Roots Tattoo Convention

In a country like New Zealand, tattooing isn’t just an art form — it’s identity, heritage, and self-expression etched into skin.
When we were approached to promote the very first Auckland Tattoo Convention, the brief was simple: make this vehicle impossible to ignore. It needed to turn heads at speed, spark curiosity at a standstill, and embed the event in the minds of anyone who saw it on the road.
 
The challenge? A passionate young couple with a bold vision — but a limited budget and no production-ready artwork. What they did have was raw creativity: hand-drawn tattoo concepts on tracing paper, later digitised onto an iPad.
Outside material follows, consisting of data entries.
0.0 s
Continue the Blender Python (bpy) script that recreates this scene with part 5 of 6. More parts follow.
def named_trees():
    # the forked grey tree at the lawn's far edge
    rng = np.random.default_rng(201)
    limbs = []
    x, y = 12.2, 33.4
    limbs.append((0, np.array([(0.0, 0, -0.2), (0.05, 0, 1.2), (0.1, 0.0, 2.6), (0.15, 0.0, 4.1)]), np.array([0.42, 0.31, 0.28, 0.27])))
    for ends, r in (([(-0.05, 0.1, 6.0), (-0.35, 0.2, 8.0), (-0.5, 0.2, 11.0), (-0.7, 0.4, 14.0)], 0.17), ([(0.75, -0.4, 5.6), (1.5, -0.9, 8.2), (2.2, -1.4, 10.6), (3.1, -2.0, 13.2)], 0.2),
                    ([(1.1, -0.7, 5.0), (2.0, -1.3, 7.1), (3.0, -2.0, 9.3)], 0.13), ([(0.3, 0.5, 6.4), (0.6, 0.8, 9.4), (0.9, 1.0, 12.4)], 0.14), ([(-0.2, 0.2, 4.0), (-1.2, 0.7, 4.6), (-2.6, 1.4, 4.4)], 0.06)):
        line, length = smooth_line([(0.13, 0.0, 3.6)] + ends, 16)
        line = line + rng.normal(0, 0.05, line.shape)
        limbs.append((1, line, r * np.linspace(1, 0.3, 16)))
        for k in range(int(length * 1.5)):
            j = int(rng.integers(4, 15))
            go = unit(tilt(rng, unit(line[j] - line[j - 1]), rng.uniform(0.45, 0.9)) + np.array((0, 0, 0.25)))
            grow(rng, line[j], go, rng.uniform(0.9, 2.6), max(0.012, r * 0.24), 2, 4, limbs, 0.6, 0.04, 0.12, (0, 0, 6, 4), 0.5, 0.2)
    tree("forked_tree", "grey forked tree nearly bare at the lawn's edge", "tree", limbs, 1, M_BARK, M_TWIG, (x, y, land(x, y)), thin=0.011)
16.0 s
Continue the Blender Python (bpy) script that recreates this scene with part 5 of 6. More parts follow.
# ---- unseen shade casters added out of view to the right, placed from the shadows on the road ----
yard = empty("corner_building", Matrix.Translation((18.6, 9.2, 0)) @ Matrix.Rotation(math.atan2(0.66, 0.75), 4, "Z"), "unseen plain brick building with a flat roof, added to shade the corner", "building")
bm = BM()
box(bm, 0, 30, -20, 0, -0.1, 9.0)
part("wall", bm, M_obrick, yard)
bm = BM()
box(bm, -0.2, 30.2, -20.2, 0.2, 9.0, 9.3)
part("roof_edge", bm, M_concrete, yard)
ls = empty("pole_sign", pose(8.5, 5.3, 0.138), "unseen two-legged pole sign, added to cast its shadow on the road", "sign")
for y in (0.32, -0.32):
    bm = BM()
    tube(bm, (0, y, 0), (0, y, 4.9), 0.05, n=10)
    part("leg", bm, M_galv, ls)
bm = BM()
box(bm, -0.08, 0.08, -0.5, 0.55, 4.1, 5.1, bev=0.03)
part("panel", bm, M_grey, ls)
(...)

From there, our designer rebuilt every element from the ground up in Illustrator, transforming rough sketches into precise, printable vector artwork without losing their authenticity.
 
Overall Visual Impact & Clarity

We pushed beyond the conventional look of tattoo art. Instead of clean, solid lines, we imagined ink at a microscopic level — where pigment forms organic clusters and fluid “globs.” The result is a design that feels alive and kinetic. By inverting expectations — rendering the “ink” in white and the “skin” in an electric blue — the vehicle achieves a striking, almost otherworldly presence that commands attention from every angle.
 
Vehicle signwriting design

With no existing artwork to rely on, this project became an exercise in interpretation and reinvention. Each tattoo was carefully redrawn, preserving the spirit of the originals while elevating them into a cohesive, large-scale visual narrative. The vehicle itself became the canvas — fully “inked,” yet unlike anything traditionally seen in tattoo culture.

Complexity

Execution demanded precision. Every element had to flow seamlessly across the vehicle’s contours — over door handles, across panel gaps, and around functional components like the door handles — without disrupting the visual continuity. The final result is a fully integrated wrap where each tattoo connects effortlessly, creating a unified, immersive piece.

This wasn’t just signwriting — it was storytelling in motion.